Saturday, November 26, 2011

Maggie and the Ferocious Beast: How I Came to Love Classic Film

Before anyone who might be reading this looks at the title and says "asdjkf%#! How can you call classic film a ferocious beast?!", let me explain myself.  Did your elementary school teacher ever read Maggie and the Ferocious Beast to you? And then of course there was the obligatory TV series on Nick, Jr. And I think a movie was thrown in there somewhere, too. Perhaps I have a special affinity for it since the heroine shares my name, just like I felt particularly akin to Muggie Maggie in the third grade.



Anyway, Maggie is a little girl who befriends a ferocious beast who's really not ferocious at all and they go on lots of fun adventures together with a talking pig. Maybe I just always felt so happy when there was a character named Maggie (do you know what it's like to be a child and LOVE your name but never to be able to find it among those tacky name magnets and keychains?), but I feel Maggie's adventures with the Ferocious Beast parallel my relationship with classic film. How is that, you ask? And how dare I ever expect you to be able to make that inference based on that loose, rambling attempt at a metaphor?
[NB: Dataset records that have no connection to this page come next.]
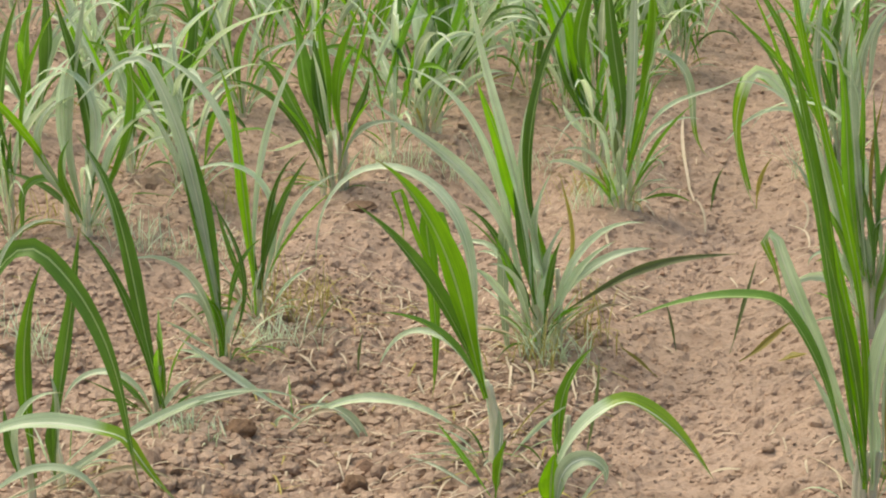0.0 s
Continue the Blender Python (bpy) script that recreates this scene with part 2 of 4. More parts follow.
def value_noise(x, y, scale, k):
    """Smooth value noise of -1 to 1 at the given wavelength."""
    g = LATTICES[k]
    u, v = x / scale + 37.3 * k, y / scale + 11.7 * k
    i, j = np.floor(u).astype(int), np.floor(v).astype(int)
    a, b = u - i, v - j
    a, b = a * a * (3 - 2 * a), b * b * (3 - 2 * b)
    i0, i1, j0, j1 = i % 256, (i + 1) % 256, j % 256, (j + 1) % 256
    return 2 * (g[i0, j0] * (1 - a) * (1 - b) + g[i1, j0] * a * (1 - b) + g[i0, j1] * (1 - a) * b + g[i1, j1] * a * b) - 1


def rough_patch(x, y):
    """1 where the soil lies in fresh clods, 0 where it is washed smooth."""
    left = np.clip((-0.45 - x) / 0.3, 0, 1) * np.clip((6.0 - y) / 1.4, 0, 1)
    right = np.clip((x - 0.85) / 0.3, 0, 1) * np.clip((8.0 - y) / 1.5, 0, 1)
    return np.clip(np.maximum(left, right), 0, 1)


def ground_height(x, y):
    """Ridges under the rows, furrows between them, and lumps of falling size."""
    x, y = np.asarray(x, float), np.asarray(y, float)
    wander = 0.05 * value_noise(x * 0 + 5, y, 1.3, 0)
    z = 0.034 * (np.cos(2 * np.pi * (x + wander) / ROW_GAP) - 1)
    rough = rough_patch(x, y)
    return z + 0.013 * value_noise(x, y, 0.42, 1) + 0.013 * value_noise(x, y, 0.16, 2) + (0.004 + 0.003 * rough) * value_noise(x, y, 0.075, 3)


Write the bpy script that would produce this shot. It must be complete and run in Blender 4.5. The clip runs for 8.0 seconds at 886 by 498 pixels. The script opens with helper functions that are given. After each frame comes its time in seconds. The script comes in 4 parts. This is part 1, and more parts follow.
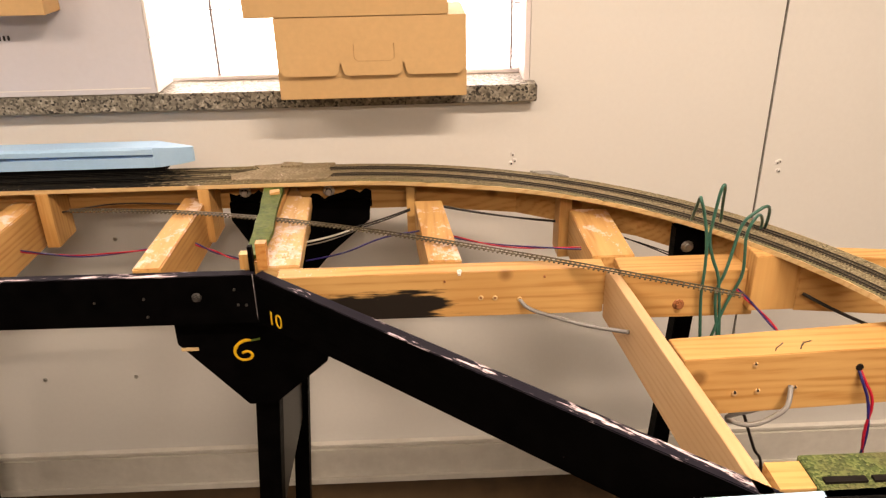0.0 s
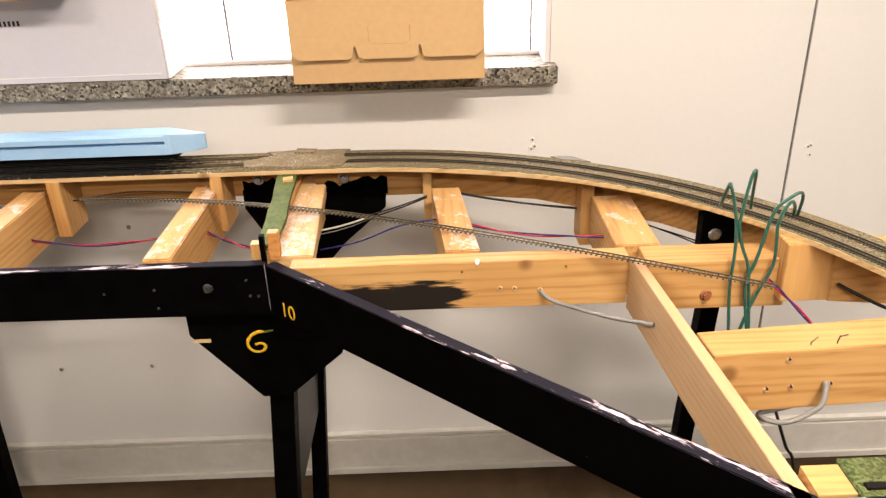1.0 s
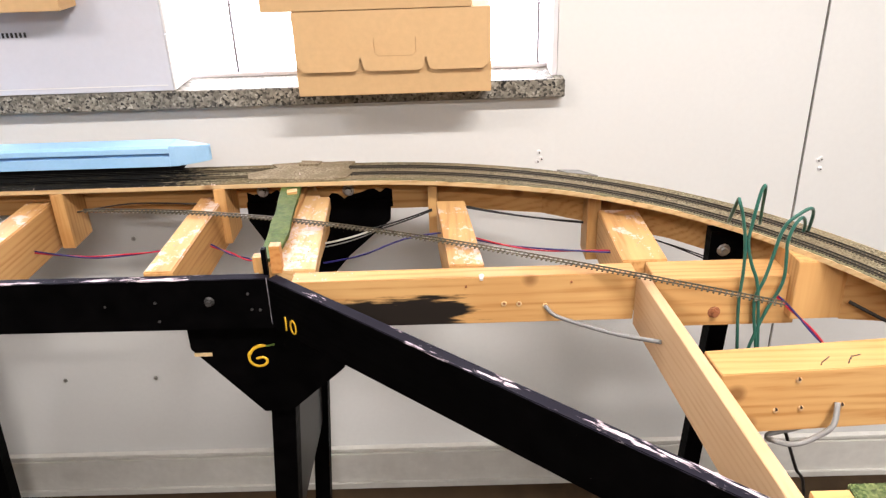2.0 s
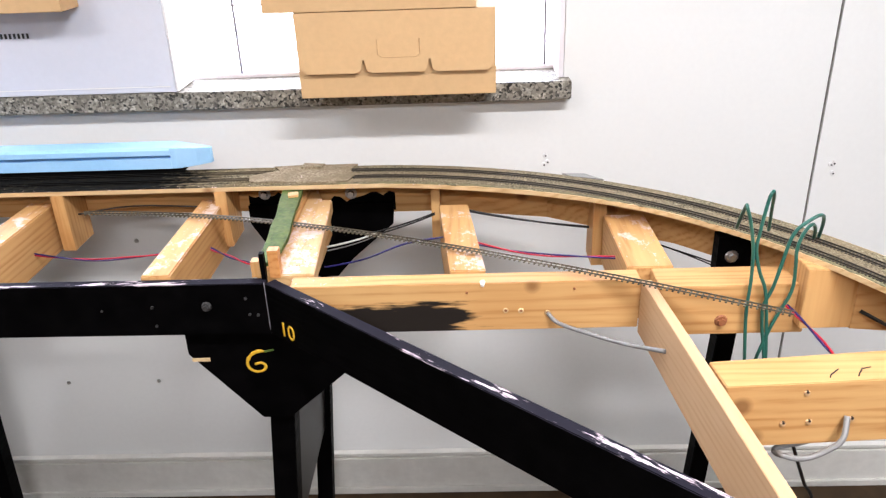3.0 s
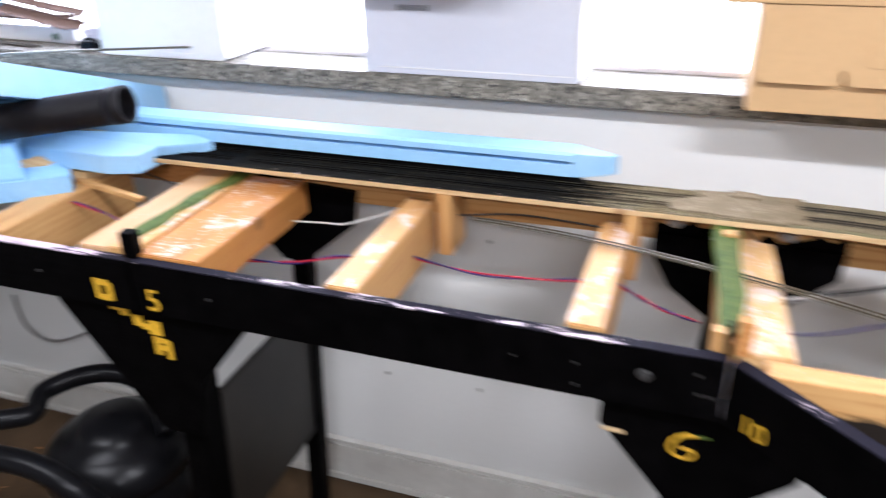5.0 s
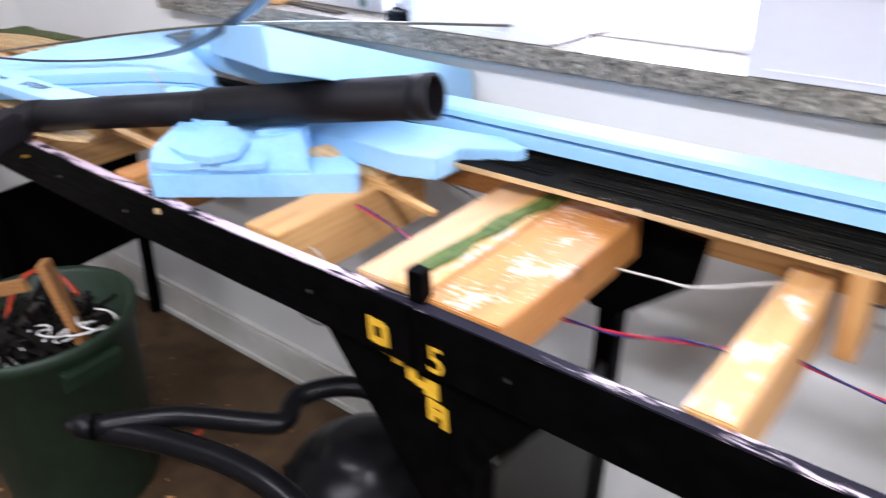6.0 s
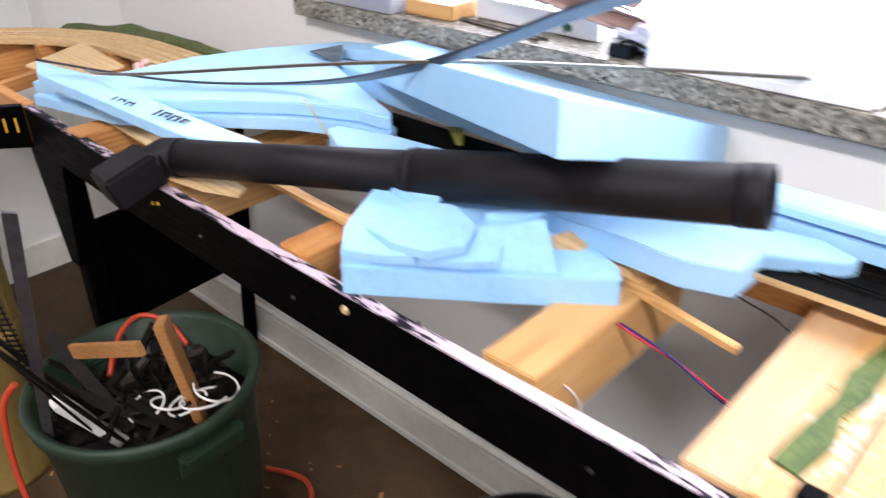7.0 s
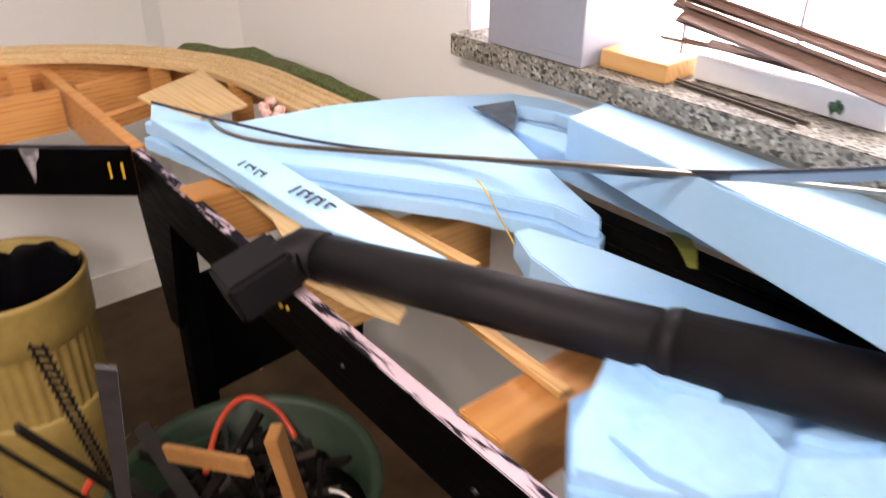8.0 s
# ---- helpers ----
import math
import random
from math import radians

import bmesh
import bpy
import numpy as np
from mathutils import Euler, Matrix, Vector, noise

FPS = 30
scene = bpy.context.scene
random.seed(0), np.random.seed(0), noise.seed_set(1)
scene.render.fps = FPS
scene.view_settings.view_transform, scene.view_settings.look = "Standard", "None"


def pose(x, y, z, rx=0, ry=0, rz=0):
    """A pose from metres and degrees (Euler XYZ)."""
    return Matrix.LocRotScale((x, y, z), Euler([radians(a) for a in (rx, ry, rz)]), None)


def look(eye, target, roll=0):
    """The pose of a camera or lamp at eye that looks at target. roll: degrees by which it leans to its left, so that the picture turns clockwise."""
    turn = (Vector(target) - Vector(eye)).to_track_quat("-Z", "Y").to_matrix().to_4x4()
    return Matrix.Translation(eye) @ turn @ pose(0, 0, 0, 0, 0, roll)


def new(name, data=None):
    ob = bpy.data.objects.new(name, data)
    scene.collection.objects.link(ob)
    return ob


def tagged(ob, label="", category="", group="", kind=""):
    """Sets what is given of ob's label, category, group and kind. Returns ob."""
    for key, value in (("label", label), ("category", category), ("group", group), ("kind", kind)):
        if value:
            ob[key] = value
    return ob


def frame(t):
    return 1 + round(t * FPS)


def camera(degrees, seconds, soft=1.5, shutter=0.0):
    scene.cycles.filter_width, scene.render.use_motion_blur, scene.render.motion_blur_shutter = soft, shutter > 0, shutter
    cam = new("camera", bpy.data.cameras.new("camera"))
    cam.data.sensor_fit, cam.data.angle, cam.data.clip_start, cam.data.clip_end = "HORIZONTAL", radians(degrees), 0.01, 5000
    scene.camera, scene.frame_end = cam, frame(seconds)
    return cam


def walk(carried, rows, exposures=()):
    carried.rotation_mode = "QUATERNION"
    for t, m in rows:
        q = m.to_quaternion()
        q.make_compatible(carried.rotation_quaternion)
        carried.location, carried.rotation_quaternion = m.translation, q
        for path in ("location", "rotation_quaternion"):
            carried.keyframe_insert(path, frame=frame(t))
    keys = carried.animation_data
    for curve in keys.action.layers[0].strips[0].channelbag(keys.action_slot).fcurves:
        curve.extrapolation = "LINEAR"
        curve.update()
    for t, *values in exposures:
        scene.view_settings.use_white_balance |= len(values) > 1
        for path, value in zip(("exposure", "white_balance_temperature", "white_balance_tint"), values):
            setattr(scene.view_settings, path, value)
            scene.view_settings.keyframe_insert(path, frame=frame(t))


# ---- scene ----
EXPOSURES = [(0, -0.27, 8800, 25), (0.5, -0.12, 8100, 22), (1.5, 0.1, 6800, 18), (3, 0.18, 5850, 16), (3.5, 0.16, 5800, 16), (4.7, 0.16, 5600, 16), (6, 0.41, 5600, 18), (6.5, 0.48, 5900, 18), (7.5, 0.38, 6300, 20), (8, 0.35, 7000, 24)]
SHUT = 0.7
cam = camera(60.12, 8.0, soft=1.3, shutter=SHUT)
walk(cam, [
    (0, pose(0.066, 0.214, 1.493, 64.88, 1.04, -2.21)),
    (0.5, pose(0.073, 0.212, 1.498, 64.29, 1.36, -1.92)),
    (1, pose(0.070, 0.254, 1.481, 63.79, 1.79, -0.98)),
    (1.5, pose(0.071, 0.262, 1.480, 64.46, 1.77, -0.69)),
    (3, pose(0.096, 0.292, 1.475, 64.74, 1.91, 0.75)),
    (3.5, pose(0.096, 0.297, 1.473, 64.00, 1.69, 0.39)),
    (4, pose(0.051, 0.325, 1.467, 63.25, 0.95, 3.78)),
    (4.5, pose(-0.103, 0.415, 1.476, 62.97, 1.24, 10.15)),
    (4.7, pose(-0.177, 0.442, 1.478, 63.11, 0.81, 13.11)),
    (5.8, look((-0.484, 0.746, 1.437), (-1.559, 2.142, 0.490), -3.66)),
    (6, look((-0.549, 0.773, 1.423), (-1.689, 2.116, 0.476), -2.58)),
    (6.1, look((-0.588, 0.794, 1.412), (-1.776, 2.108, 0.483), -2.99)),
    (6.5, look((-0.784, 0.818, 1.443), (-1.972, 2.138, 0.523), -3.01)),
    (7, look((-0.985, 0.852, 1.436), (-2.190, 2.109, 0.454), -1.16)),
    (7.5, look((-1.170, 0.945, 1.443), (-2.509, 2.088, 0.494), -0.40)),
    (7.8, look((-1.264, 0.978, 1.447), (-2.621, 2.056, 0.449), -0.05)),
    (8, look((-1.335, 0.974, 1.441), (-2.676, 2.087, 0.460), -0.04)),
], EXPOSURES)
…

I lovingly label classic film my ferocious beast because it's been a part of my life for so long that it's difficult to remember a time when I DIDN'T love old movies.  Furthermore, I liken them to the ferocious beast because although there is a large yet relatively hidden contingent of people about my age who love classic film just as much as I do, we seem to be outnumbered by our peers with a black-and-white film phobia. Now, this isn't always their fault. Not all of them are fortunate enough to have had mothers who planted and nurtured an appreciation of old movies from a young age. So there are many people who don't know the joy of watching an old, black-and-white (or glorious Technicolor) movie - and yes, it is a JOY - because they simply have never had that experience. However, it literally makes me cringe like Gloria Swanson in Sunset Blvd. when I hear someone say, "Oh, I don't want to watch that. It's in black and white! and has clearly been transported here by a league of bubonic rats!" Well, scratch the last part of that trite complaint. But still. To those people I say, after Norma Desmond exits my system and I regain my composure, "Pretty pleeeeeease give it a try?" Because although I can have my Margo Channing moments in the classroom in almost all other instances I am about as assertive as Mr. Peepers. Anyway, my long-winded point to all of this is that old movies, in the unknown, may seem like an outdated, scary, ferocious beast, but when you take the time to get to know them, they are cuddly, comforting, and terrific company. After all, it was Mrs. Miniver who aided my recovery after the traumatizing experience of getting all of my wisdom teeth pulled at once when I was a senior in high school.


So thank you, Greer Garson, and all of the other actresses, actors, and directors of Hollywood's Golden Age, who have provided me with comfort and amusement for the past however many years. The classic film, by the way, that first made me a true fan of Old Hollywood was Alfred Hitchcock's Rebecca. What's not to love about that?